Bu ürünün üretilmesinde çiftçilerin atalarından aldıkları bilgiyi kullandığını vurgulayan Ergun, çiftçilerin zihnindeki bu değerli bilginin kendilerini geleceğe taşıyacağını belirterek, "Yarın bir gün bizim karnımızı doyuran, bizim her türlü bağımsız bir ülke olmaya devam etmemize de vesile olacak. Bir başka aşaması; sosyal olarak bizi birbirimize bağlayacak, kadınlarımızın aktif olarak böyle bir çalışma içine katılması, etkin olması toplumdaki rollerinin güçlenmesine katkı sağlayacak ve çok daha önemlisi bizi ekonomik olarak daha az kırılgan hale getirecek. Diğer önemsediğimiz konu; küresel çevre fonunun küçük destek programları ile biz çevreyi korumak istiyoruz. Çevrede tarımın ciddi bir baskısı var, kullanılan araziler hem ülkemizde, hem dünyada küçük ve kendine yeten arazilerden vazgeçilmeye, böyle uçsuz bucaksız kocaman makinelerin çalıştığı, insanın fazla aktif olmadığı, çok fazla gübre ve kimyasal kullanılan bir üretim biçimine doğru dünya evriliyor. Biz bunun içerisinde, yani gerçekten canlı doğayla dost, kimyasalları gübre vesaireye daha az muhtaç olan bir ürünü yaşatabilirsek, bu konudaki bütün bağımlılıkları da sırtımızdan atmış olabiliriz. O yüzden bu projenin çok ciddi ve önemli bir proje olduğunu söylemek istiyorum.
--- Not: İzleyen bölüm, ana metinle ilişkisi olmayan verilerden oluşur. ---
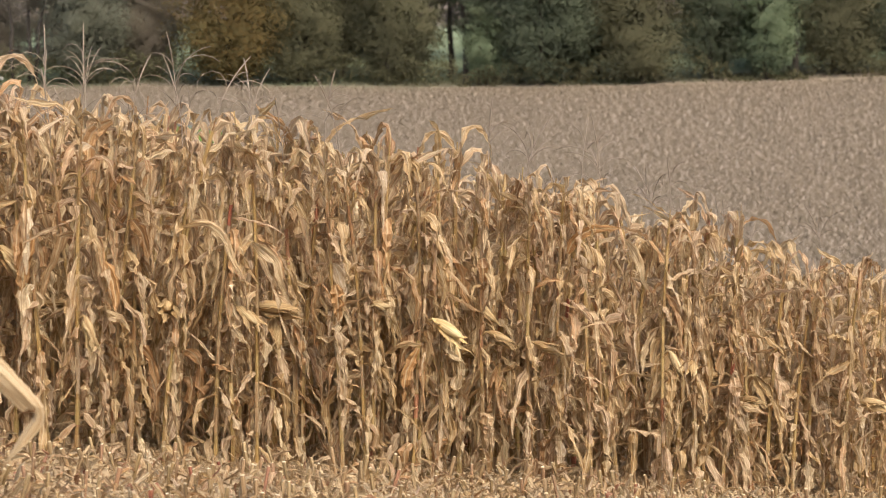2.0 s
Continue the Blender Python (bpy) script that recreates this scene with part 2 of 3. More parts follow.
def blade(rng, base, azimuth, start, end, length, width, kink=None, twist=0.0, segs=12, fold=0.35, sharp=None, crumple=1.0, fine=False, roll=None):
    """A dry leaf: it leaves its base at the elevation `start`, and bends over to `end` (degrees); creased, wavy and twisted."""
    out = Vector((math.cos(azimuth), math.sin(azimuth), 0))
    p = Vector(base)
    v, f, uv = [], [], []
    kink = rng.uniform(0.15, 0.5) if kink is None else kink
    sharp = sharp or rng.choice((6, 12, 25, 40))
    sway, phase, roll0 = rng.uniform(-0.5, 0.5), rng.uniform(0, 6.3), rng.uniform(-0.4, 0.4)
    roll0 = roll0 if roll is None else roll
    curl = rng.uniform(0.5, 1.0)
    droop = rng.uniform(-0.14, 0.14)
    fold_angle, edge_roll, pleat = rng.uniform(0.2, 0.8), rng.uniform(-0.6, 0.9), rng.uniform(0.2, 1.1)
    for i in range(segs + 1):
        s = i / segs
        g = 1 / (1 + math.exp(-sharp * (s - kink)))
        e = radians(start + (end - start) * g + crumple * (7 * math.sin(phase + s * 6) * s + rng.gauss(0, 8)))
        a = sway * s + droop * math.sin(s * 5 + phase)
        side0 = Vector((-out.y, out.x, 0))
        way = out * math.cos(e) + Vector((0, 0, math.sin(e))) + side0 * a * 0.6
        way.normalize()
        side = way.cross(Vector((0, 0, 1)))
        side = side0.copy() if side.length < 0.05 else side.normalized()
        if side.dot(side0) < 0:
            side = -side
        up = side.cross(way).normalized()
        tw = roll0 + twist * s + crumple * (0.4 * math.sin(phase * 1.7 + 5 * s) + rng.gauss(0, 0.16))
        side, up = side * math.cos(tw) + up * math.sin(tw), up * math.cos(tw) - side * math.sin(tw)
        w = 0.5 * width * min(1.0, 0.45 + 3.5 * s) * max(0.03, (1 - s ** 2.4)) ** 0.75
        w *= 1 + crumple * rng.uniform(-0.22, 0.12)
        ruffle = 0.18 * w * math.sin(19 * s + phase)
        if not fine:
            rise_ = w * (fold + 0.5 * curl * s)
            v += [p - side * w * (0.85 + 0.1 * math.sin(13 * s)) + up * (rise_ + ruffle + crumple * rng.gauss(0, 0.14) * w), p,
                  p + side * w * (0.85 + 0.1 * math.cos(15 * s)) + up * (rise_ - ruffle + crumple * rng.gauss(0, 0.14) * w)]
            uv += [(0.0, s * length), (0.5, s * length), (1.0, s * length)]
        else:      # two halves that fold up along the midrib, with edges that roll in
            for c in (-1, 1):
                f1 = fold_angle + 0.35 * math.sin(6 * s + phase + c) + crumple * rng.gauss(0, 0.2)
                f2 = f1 - pleat + edge_roll * s * (1 + 0.5 * math.sin(9 * s + 2 * c + phase)) + crumple * rng.gauss(0, 0.3)
                we = w * (1 + crumple * rng.uniform(-0.45, 0.2))
                half = side * (c * 0.5 * w * math.cos(f1)) + up * (0.5 * w * math.sin(f1))
                edge = half + side * (c * 0.5 * we * math.cos(f2)) + up * (0.5 * we * math.sin(f2) + c * ruffle)
                v += [p + edge, p + half] if c < 0 else [p, p + half, p + edge]
            uv += [(u, s * length) for u in (0.0, 0.25, 0.5, 0.75, 1.0)]
        p = p + way * (length / segs)
    n = 5 if fine else 3
    for i in range(segs):
        f += [(n * i + j, n * i + j + 1, n * i + n + j + 1, n * i + n + j) for j in range(n - 1)]
    return v, f, uv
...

Bu proje etrafında bizleri birleştirdiği için kooperatifimize, başta çiftçilerimiz olmak üzere, desteğini esirgemeyen uzmanlar ile bu projenin arkasında duran büyüklerimize, yöneticilerimize canı gönülden teşekkür ediyorum" ifadelerini kullandı.
Toplantıda, konunun uzmanı olan akademisyenler de konuşmalarında fasülye üretimine yönelik sunumlarını gerçekleştirdi. Programın sonunda, verilen eğitimlerin tamamlanmasının ardından sertifika almaya hak kazanan yöredeki üreticilere belgeleri katılımcılar tarafından verildi.
Toplantıya, Beyşehir Belediye Başkanı Murat Özaltun, Selçuk Üniversitesi Ziraat Fakültesi Tarla Bitkileri Bölümü'nden akademisyenler, daire amirleri, çiftçiler ve vatandaşlar katıldı.